AIM ▸ Starting at the line that contains "random.seed(0), np.random.seed(0), noise.seed_set(1)" and stopping at the line that contains "return made[ob]", repeat every line exactly, the two end lines included, and nothing else.

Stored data

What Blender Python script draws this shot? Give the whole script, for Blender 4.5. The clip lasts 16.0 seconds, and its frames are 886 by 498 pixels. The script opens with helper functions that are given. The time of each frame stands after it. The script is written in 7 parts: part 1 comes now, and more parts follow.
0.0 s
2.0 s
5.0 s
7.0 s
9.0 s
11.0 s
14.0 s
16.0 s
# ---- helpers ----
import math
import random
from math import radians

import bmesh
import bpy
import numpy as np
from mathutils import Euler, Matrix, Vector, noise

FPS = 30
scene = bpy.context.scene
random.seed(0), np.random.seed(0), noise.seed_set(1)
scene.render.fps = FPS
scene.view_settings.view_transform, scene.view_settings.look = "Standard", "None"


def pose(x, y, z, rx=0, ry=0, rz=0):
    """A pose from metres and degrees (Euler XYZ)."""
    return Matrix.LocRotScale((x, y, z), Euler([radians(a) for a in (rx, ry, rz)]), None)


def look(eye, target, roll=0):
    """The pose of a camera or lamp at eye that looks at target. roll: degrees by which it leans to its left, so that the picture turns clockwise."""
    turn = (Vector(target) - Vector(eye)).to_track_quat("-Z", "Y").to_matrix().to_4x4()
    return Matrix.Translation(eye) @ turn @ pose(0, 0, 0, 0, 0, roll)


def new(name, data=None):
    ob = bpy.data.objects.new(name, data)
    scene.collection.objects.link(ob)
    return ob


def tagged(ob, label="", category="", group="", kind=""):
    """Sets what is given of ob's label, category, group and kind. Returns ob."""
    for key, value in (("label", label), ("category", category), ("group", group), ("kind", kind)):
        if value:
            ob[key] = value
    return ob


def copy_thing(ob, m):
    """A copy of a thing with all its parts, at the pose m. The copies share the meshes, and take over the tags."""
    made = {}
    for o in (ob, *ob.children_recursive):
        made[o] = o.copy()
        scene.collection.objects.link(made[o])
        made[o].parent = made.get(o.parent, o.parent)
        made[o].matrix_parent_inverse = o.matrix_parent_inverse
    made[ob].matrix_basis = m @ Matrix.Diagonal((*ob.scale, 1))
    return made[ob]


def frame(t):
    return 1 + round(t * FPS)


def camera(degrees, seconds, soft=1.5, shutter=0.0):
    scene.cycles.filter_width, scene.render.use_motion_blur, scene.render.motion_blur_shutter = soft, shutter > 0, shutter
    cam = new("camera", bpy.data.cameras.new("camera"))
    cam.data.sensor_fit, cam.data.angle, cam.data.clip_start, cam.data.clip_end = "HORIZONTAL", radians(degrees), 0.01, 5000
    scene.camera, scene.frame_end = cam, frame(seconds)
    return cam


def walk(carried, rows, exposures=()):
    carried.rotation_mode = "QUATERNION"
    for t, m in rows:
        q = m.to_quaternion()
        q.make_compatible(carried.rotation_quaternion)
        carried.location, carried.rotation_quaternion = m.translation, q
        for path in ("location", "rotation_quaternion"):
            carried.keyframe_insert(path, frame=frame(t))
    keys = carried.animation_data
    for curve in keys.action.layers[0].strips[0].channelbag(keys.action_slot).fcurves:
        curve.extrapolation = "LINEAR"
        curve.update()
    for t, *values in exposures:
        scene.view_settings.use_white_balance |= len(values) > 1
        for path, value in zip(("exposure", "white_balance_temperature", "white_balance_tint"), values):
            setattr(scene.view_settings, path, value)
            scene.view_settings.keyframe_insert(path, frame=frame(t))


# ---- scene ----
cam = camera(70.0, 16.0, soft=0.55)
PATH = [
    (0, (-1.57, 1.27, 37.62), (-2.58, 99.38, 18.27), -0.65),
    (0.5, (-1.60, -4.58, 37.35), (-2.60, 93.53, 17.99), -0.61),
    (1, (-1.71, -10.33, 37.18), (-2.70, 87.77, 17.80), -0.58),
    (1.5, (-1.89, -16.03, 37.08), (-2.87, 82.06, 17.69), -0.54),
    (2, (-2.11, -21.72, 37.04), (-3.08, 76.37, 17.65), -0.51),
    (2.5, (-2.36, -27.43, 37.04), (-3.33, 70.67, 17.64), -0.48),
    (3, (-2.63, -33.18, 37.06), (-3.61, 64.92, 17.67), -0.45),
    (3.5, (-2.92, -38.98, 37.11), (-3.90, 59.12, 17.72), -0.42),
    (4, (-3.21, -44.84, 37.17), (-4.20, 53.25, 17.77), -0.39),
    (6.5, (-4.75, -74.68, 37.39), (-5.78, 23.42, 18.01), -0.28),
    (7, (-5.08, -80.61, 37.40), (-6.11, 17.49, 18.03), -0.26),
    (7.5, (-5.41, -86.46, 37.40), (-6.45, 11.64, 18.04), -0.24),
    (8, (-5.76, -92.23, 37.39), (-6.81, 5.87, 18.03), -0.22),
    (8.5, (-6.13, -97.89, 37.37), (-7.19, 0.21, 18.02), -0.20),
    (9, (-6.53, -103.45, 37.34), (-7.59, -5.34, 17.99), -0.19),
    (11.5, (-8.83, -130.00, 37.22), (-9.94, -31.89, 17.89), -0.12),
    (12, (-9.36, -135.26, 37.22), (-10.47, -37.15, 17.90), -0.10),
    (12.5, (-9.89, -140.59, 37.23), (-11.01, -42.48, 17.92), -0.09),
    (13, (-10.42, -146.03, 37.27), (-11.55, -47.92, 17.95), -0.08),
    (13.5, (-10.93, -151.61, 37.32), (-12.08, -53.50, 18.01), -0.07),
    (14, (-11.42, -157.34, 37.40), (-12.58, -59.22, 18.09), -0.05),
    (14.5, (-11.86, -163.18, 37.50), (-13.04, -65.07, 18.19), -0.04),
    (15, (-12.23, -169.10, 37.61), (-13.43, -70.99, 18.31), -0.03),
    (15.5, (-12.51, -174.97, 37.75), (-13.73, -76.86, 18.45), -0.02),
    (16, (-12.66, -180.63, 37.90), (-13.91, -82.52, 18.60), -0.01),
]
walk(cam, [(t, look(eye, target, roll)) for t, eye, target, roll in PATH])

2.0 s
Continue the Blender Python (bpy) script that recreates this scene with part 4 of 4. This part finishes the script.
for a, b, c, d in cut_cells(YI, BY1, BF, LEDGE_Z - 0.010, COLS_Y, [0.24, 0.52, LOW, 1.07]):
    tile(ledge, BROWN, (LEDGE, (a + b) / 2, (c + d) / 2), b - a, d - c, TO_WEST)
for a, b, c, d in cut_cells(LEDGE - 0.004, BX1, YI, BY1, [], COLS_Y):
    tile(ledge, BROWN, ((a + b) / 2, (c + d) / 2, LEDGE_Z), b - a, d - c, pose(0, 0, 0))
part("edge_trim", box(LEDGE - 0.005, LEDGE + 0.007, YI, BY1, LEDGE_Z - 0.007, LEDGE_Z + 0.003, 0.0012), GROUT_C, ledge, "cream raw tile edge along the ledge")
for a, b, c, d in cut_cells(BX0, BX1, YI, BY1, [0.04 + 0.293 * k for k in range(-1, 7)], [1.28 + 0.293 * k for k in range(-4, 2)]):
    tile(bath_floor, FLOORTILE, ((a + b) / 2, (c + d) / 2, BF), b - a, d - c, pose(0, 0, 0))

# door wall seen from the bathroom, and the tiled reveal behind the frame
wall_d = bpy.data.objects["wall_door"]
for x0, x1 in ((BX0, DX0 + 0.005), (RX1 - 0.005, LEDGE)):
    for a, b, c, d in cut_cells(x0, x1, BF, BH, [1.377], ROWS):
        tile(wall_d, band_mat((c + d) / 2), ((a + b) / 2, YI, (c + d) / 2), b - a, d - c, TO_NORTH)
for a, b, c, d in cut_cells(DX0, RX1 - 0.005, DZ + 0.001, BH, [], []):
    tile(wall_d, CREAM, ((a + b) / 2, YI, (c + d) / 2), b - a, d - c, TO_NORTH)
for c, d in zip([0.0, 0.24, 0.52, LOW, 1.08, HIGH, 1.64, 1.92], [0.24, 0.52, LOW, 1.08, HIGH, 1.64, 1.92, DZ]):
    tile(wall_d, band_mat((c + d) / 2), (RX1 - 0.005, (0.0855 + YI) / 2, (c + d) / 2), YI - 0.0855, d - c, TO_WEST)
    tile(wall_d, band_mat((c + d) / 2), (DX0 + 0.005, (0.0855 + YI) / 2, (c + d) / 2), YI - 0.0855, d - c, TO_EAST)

PROBLEM SOLUTION ▸
random.seed(0), np.random.seed(0), noise.seed_set(1)
scene.render.fps = FPS
scene.view_settings.view_transform, scene.view_settings.look = "Standard", "None"


def pose(x, y, z, rx=0, ry=0, rz=0):
    """A pose from metres and degrees (Euler XYZ)."""
    return Matrix.LocRotScale((x, y, z), Euler([radians(a) for a in (rx, ry, rz)]), None)


def look(eye, target, roll=0):
    """The pose of a camera or lamp at eye that looks at target. roll: degrees by which it leans to its left, so that the picture turns clockwise."""
    turn = (Vector(target) - Vector(eye)).to_track_quat("-Z", "Y").to_matrix().to_4x4()
    return Matrix.Translation(eye) @ turn @ pose(0, 0, 0, 0, 0, roll)


def new(name, data=None):
    ob = bpy.data.objects.new(name, data)
    scene.collection.objects.link(ob)
    return ob


def tagged(ob, label="", category="", group="", kind=""):
    """Sets what is given of ob's label, category, group and kind. Returns ob."""
    for key, value in (("label", label), ("category", category), ("group", group), ("kind", kind)):
        if value:
            ob[key] = value
    return ob


def copy_thing(ob, m):
    """A copy of a thing with all its parts, at the pose m. The copies share the meshes, and take over the tags."""
    made = {}
    for o in (ob, *ob.children_recursive):
        made[o] = o.copy()
        scene.collection.objects.link(made[o])
        made[o].parent = made.get(o.parent, o.parent)
        made[o].matrix_parent_inverse = o.matrix_parent_inverse
    made[ob].matrix_basis = m @ Matrix.Diagonal((*ob.scale, 1))
    return made[ob]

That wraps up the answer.